By Becca DeGregorio, Science Tuesday Editor
@beccadeeeee

Researchers at BU are working to improve cyber security./ PHOTO VIA Flickr user eGuidry

Researchers at BU are working to improve cyber security./ PHOTO VIA Flickr user eGuidry

For us millennials, the only thing more frustrating than dealing with technology is our parents’ collective assumption that we are all in constant danger when we use it. Personally, a combination of daily iPhone updates and high school sermons on Internet safety has been enough to deter me from ever completely trusting anything with a keyboard.

But there’s nothing a little innovation can’t fix.

Researchers at the Boston University Rafik B. Hariri Institute for Computing and Computational Science & Engineering have recently received a $10 million Frontier grant from the National Science Foundation’s Secure and Trustworthy Cyberspace program to help enhance cyber security.

The Modular Approach to Cloud Security, or MACS, project is a five-year endeavor that aims to develop a multi-layer security system to match the chains of being that occupy our laptop and cell phone usage.

Open Snapchat. Take a Snapchat. Send that Snapchat. Hope that it doesn’t end up in the wrong hemisphere.

“What results is a gaping hole,” said Dr. Srini Devadas, a professor of Electrical Engineering and Computer Science at Massachusetts Institute of Technology and a principal investigator with the project. “So the notion of compose-ability, which is kind of the central tenant of this project, is that we’d like to maybe ask for more at the component level, but then get the security properties at the component level composed to a solid system-level direction.”

The project is certainly a long-term ordeal for a reason. Despite how simplistic a misdirected email or an intercepted call might seem, working with “the cloud” is anything but.

“There’s a catch-22 here. It’s really hard to reason about systems. Systems are incredibly complicated,” Devadas said as he proceeded to explain the team’s anticipated strategy of piecing together individual prototypes of processors that will compose a secure system. That’s what makes the project a “modular approach.”

Will the cloud suddenly become as trustworthy as my high school health teacher by the end the MACS project?

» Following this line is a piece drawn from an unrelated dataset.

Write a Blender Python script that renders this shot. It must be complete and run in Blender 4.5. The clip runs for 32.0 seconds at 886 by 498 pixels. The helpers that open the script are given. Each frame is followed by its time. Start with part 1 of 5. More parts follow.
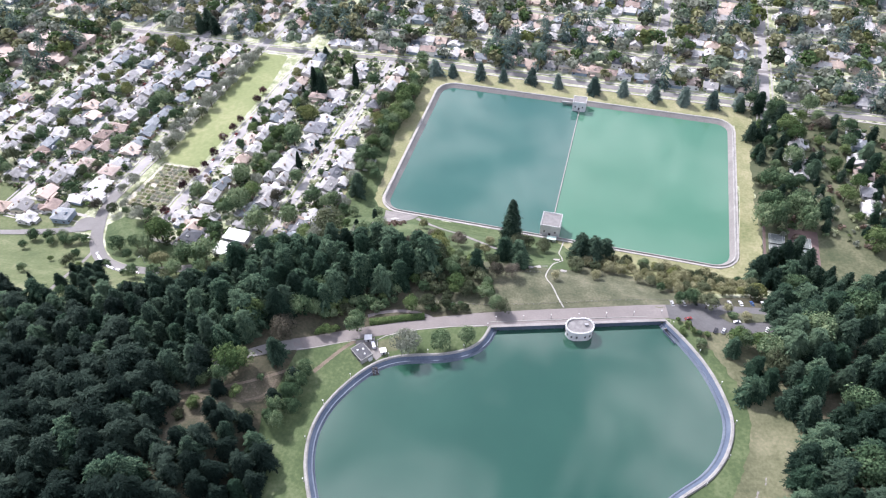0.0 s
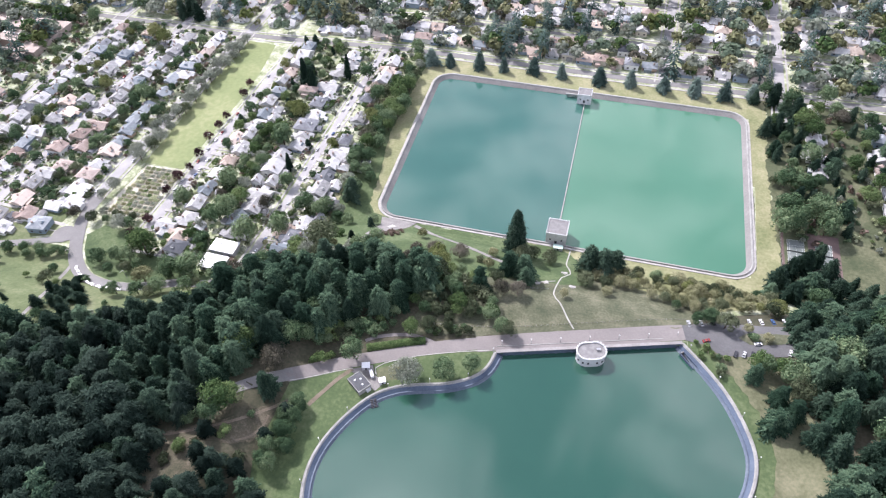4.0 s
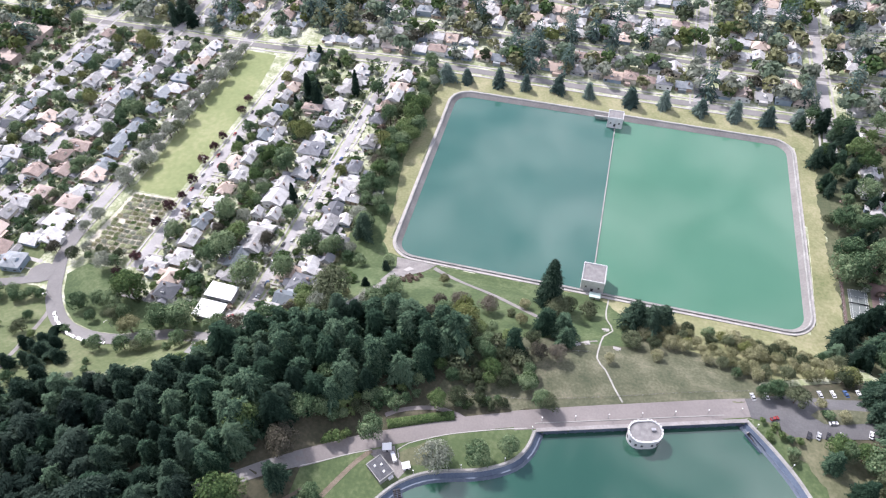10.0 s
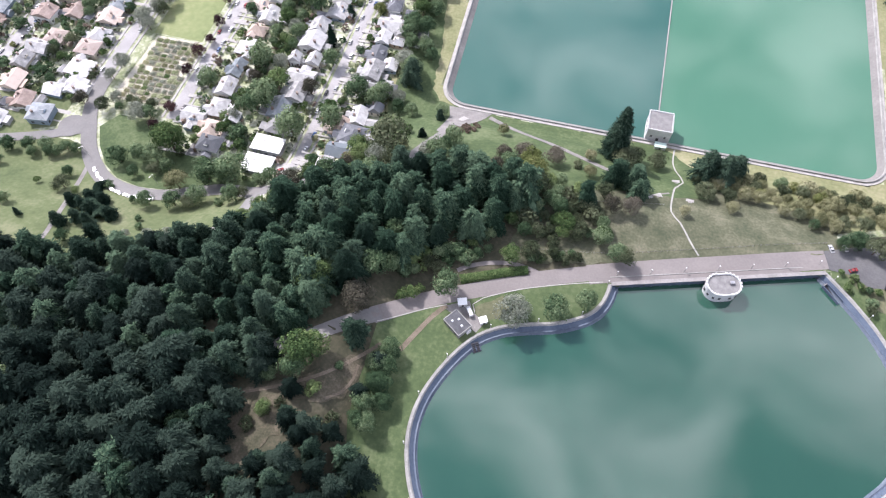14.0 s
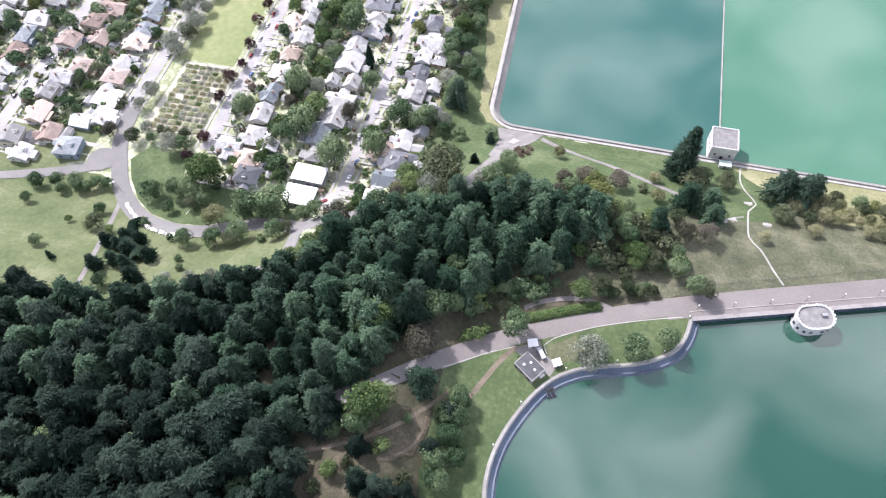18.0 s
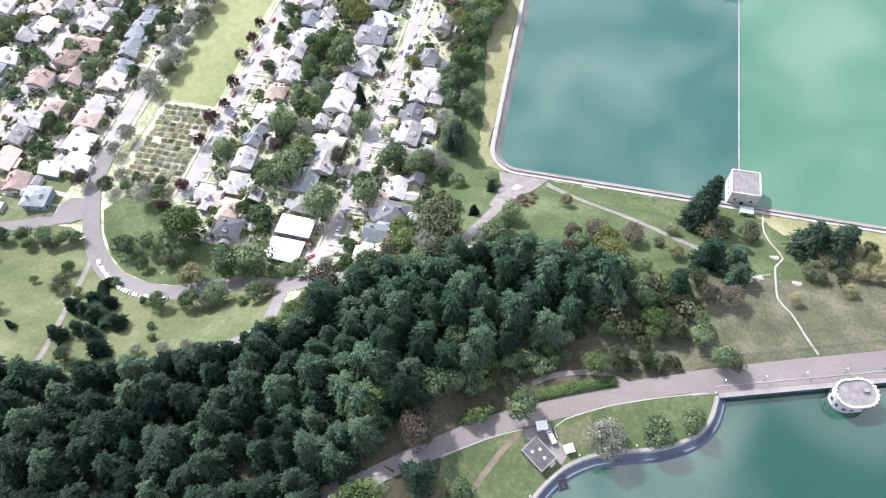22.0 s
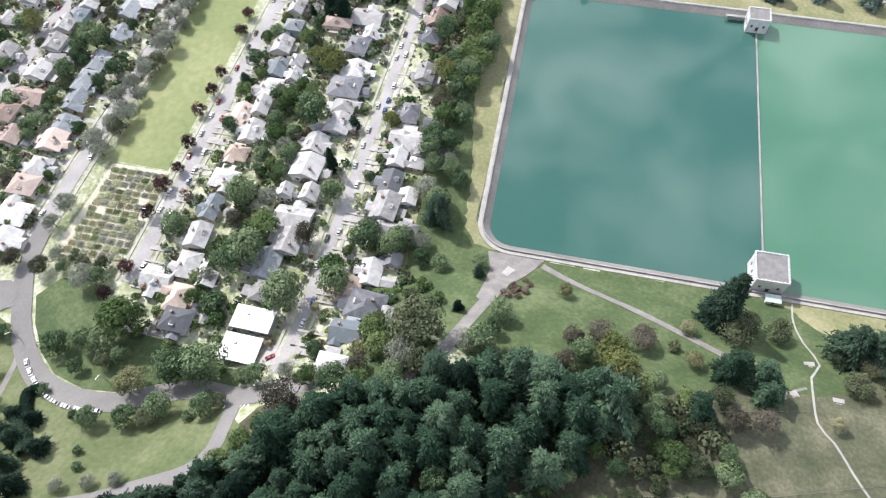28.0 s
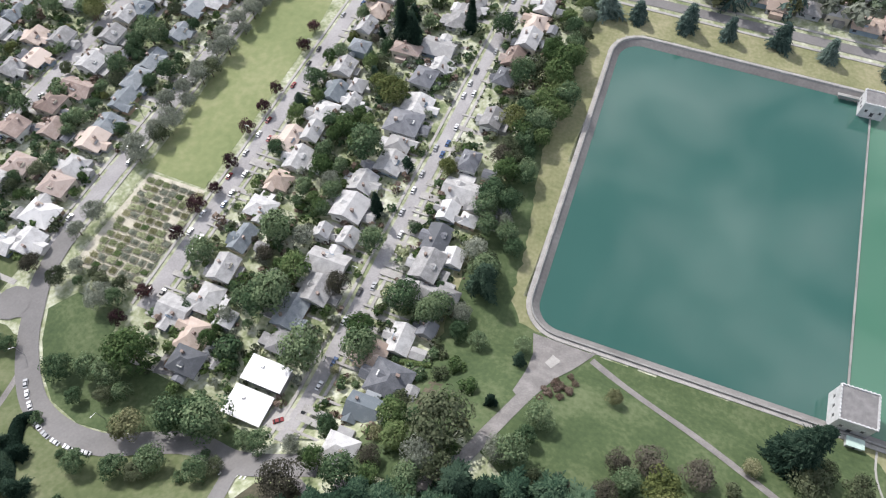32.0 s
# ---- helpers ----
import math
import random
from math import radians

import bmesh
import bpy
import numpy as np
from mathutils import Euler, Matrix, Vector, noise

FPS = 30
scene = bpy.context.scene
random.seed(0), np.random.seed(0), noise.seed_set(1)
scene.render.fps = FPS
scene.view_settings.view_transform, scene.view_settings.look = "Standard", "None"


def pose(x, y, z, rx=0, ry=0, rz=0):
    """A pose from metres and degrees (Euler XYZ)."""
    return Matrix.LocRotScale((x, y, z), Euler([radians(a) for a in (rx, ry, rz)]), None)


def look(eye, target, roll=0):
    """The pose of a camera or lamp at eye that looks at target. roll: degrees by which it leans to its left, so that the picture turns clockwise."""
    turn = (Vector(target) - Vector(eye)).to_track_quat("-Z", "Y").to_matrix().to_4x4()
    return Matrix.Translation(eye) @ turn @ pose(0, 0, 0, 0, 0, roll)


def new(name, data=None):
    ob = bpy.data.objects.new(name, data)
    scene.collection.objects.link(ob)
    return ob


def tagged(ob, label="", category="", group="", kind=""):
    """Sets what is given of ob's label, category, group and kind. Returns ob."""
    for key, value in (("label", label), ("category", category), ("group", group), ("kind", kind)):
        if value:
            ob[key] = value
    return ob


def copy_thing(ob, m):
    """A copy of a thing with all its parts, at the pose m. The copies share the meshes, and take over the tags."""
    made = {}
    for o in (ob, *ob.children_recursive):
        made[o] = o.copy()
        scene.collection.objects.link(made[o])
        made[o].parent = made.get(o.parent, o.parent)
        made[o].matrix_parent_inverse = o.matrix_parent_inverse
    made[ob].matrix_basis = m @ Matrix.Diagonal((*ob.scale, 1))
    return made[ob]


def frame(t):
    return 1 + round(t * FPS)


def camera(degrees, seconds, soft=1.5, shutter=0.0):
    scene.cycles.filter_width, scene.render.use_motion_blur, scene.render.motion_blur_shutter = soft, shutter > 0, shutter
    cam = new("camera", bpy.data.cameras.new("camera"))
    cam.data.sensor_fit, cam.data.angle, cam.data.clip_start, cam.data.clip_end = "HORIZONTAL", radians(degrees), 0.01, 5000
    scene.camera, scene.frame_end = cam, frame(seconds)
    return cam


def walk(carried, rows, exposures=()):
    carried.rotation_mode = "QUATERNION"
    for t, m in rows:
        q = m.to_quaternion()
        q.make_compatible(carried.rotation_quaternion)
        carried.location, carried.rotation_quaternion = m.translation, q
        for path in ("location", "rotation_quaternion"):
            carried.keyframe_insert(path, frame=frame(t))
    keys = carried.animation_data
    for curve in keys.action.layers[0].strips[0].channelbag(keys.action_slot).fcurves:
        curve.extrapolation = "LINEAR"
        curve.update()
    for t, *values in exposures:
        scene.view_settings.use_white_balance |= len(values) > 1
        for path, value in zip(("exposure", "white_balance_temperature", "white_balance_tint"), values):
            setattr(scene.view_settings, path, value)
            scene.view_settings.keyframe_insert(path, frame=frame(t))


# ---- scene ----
cam = camera(66.1, 32.0, soft=1.15)
PATH = [
    (0.0, (1.47, 1.14, 349.17), (-43.92, 136.75, 209.27), -2.00),
    (0.5, (-0.40, 5.69, 349.09), (-45.47, 141.29, 209.19), -2.00),
    (1.0, (-2.11, 10.14, 349.02), (-46.77, 145.75, 208.92), -2.00),
    (1.5, (-3.80, 14.70, 349.07), (-47.36, 146.89, 205.48), -2.10),
    (2.0, (-5.67, 19.68, 349.34), (-48.34, 149.21, 203.04), -2.20),
    (2.5, (-7.80, 24.71, 349.54), (-50.25, 154.20, 203.14), -2.20),
    (3.0, (-9.88, 29.86, 349.65), (-52.26, 159.47, 203.35), -2.20),
    (3.5, (-12.05, 34.75, 349.83), (-54.34, 164.39, 203.53), -2.20),
    (5.5, (-20.82, 53.53, 350.08), (-62.75, 183.38, 203.88), -2.30),
    (6.0, (-23.28, 58.40, 349.49), (-65.42, 187.88, 202.99), -2.40),
    (6.5, (-25.99, 63.50, 348.40), (-67.97, 192.81, 201.70), -2.50),
    (7.0, (-28.64, 68.52, 347.10), (-70.57, 197.64, 200.20), -2.50),
    (7.5, (-31.49, 73.53, 345.70), (-73.17, 202.51, 198.70), -2.40),
    (8.0, (-34.83, 78.35, 344.21), (-76.09, 207.36, 197.01), -2.10),
    (8.5, (-38.64, 82.90, 342.74), (-79.33, 212.07, 195.54), -1.80),
    (9.0, (-42.95, 86.84, 341.18), (-83.08, 215.86, 193.68), -1.40),
    (9.5, (-47.42, 89.62, 339.58), (-86.79, 218.56, 191.78), -1.10),
    (10.0, (-52.11, 91.39, 337.69), (-91.11, 220.12, 189.69), -0.90),
    (10.5, (-56.20, 91.70, 335.64), (-93.80, 216.35, 183.84), -0.80),
    (11.0, (-60.77, 92.34, 333.80), (-95.23, 206.25, 173.10), -0.80),
    (11.5, (-65.66, 92.84, 332.77), (-96.76, 195.64, 163.97), -0.90),
    (12.0, (-71.00, 93.36, 331.31), (-100.07, 189.57, 158.41), -1.00),
    (12.5, (-76.48, 93.07, 329.85), (-105.15, 188.98, 156.75), -0.90),
    (13.0, (-81.93, 92.57, 328.33), (-110.45, 188.31, 155.14), -0.90),
    (13.5, (-87.41, 92.03, 326.90), (-115.75, 187.51, 153.50), -1.00),
    (14.0, (-92.81, 91.63, 325.56), (-120.79, 186.59, 151.76), -1.00),
    (14.5, (-98.14, 91.90, 324.25), (-126.42, 186.47, 150.25), -1.40),
    (16.5, (-116.61, 97.54, 316.97), (-146.15, 193.19, 143.87), -2.60),
    (17.0, (-120.36, 100.21, 315.76), (-150.04, 196.03, 142.86), -2.80),
    (17.5, (-123.29, 103.74, 314.44), (-153.19, 199.60, 141.44), -3.10),
    (18.0, (-125.40, 107.59, 312.99), (-155.59, 203.68, 140.29), -3.40),
    (18.5, (-127.18, 111.73, 311.40), (-157.64, 208.06, 138.80), -3.60),
    (19.0, (-128.56, 116.06, 309.77), (-159.28, 212.93, 137.47), -3.80),
    (19.5, (-129.56, 120.53, 308.22), (-160.34, 217.59, 136.12), -3.90),
    (20.0, (-130.57, 125.23, 306.61), (-161.50, 222.45, 134.61), -4.00),
    (20.5, (-131.39, 129.99, 305.08), (-162.35, 227.32, 133.08), -4.10),
    (21.0, (-132.31, 135.12, 303.45), (-163.23, 232.66, 131.55), -4.10),
    (21.5, (-133.07, 140.27, 301.88), (-163.86, 237.74, 129.98), -4.10),
    (22.0, (-133.77, 145.41, 300.22), (-164.59, 242.98, 128.32), -4.20),
    (22.5, (-134.54, 150.71, 298.50), (-165.27, 248.31, 126.70), -4.10),
    (23.0, (-134.94, 155.75, 296.93), (-165.70, 253.44, 125.13), -4.20),
    (23.5, (-135.15, 160.93, 295.24), (-166.10, 258.57, 123.44), -4.30),
    (24.0, (-135.61, 166.28, 293.49), (-166.58, 264.02, 121.79), -4.30),
    (24.5, (-136.12, 171.58, 291.91), (-167.03, 269.44, 120.21), -4.30),
    (25.0, (-136.72, 176.66, 290.70), (-167.69, 274.40, 119.00), -4.40),
    (25.5, (-137.38, 181.74, 289.35), (-168.23, 279.40, 117.55), -4.40),
    (27.5, (-140.03, 201.57, 281.80), (-170.70, 300.02, 110.50), -4.30),
    (28.0, (-141.15, 206.76, 280.46), (-171.56, 305.08, 108.96), -4.20),
    (28.5, (-142.57, 211.93, 278.97), (-172.48, 310.29, 107.37), -4.00),
    (29.0, (-143.78, 216.91, 277.49), (-173.37, 315.26, 105.99), -3.90),
    (29.5, (-144.93, 221.76, 275.96), (-174.33, 320.16, 104.36), -3.80),
    (30.0, (-146.19, 226.69, 274.31), (-176.64, 325.10, 102.91), -3.50),
    (30.5, (-147.77, 232.01, 272.75), (-181.77, 329.39, 101.35), -3.30),
    (31.0, (-149.90, 237.90, 271.33), (-186.74, 334.65, 100.23), -2.90),
    (31.5, (-152.14, 243.82, 270.21), (-190.80, 339.31, 98.81), -2.70),
    (32.0, (-154.47, 249.67, 269.49), (-197.31, 343.10, 97.89), -2.60),
]
walk(cam, [(t, look(eye, target, roll)) for t, eye, target, roll in PATH],
     [(0.0, 0.5, 5950, 22), (6.0, 0.46, 5950, 22), (11.0, 0.4, 6000, 22), (14.0, 0.44, 6000, 22), (20.0, 0.6, 6000, 21), (25.0, 0.52, 6100, 18), (28.0, 0.3, 6150, 15), (30.0, 0.17, 6150, 15), (32.0, -0.12, 6150, 15)])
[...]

Sadly, the answer is no.

But, according to Devadas, this research will help bring the cloud closer to that level of reliability.

“At the minimum, I would be very surprised if there is not a significant academic impact,” he said. “And by that, I mean ideas and prototypes and ways of designing secure systems. This should push the envelope. We want to put our ideas out there.”

Until these ideas come into fruition, I think I’ll keep my digital guard up.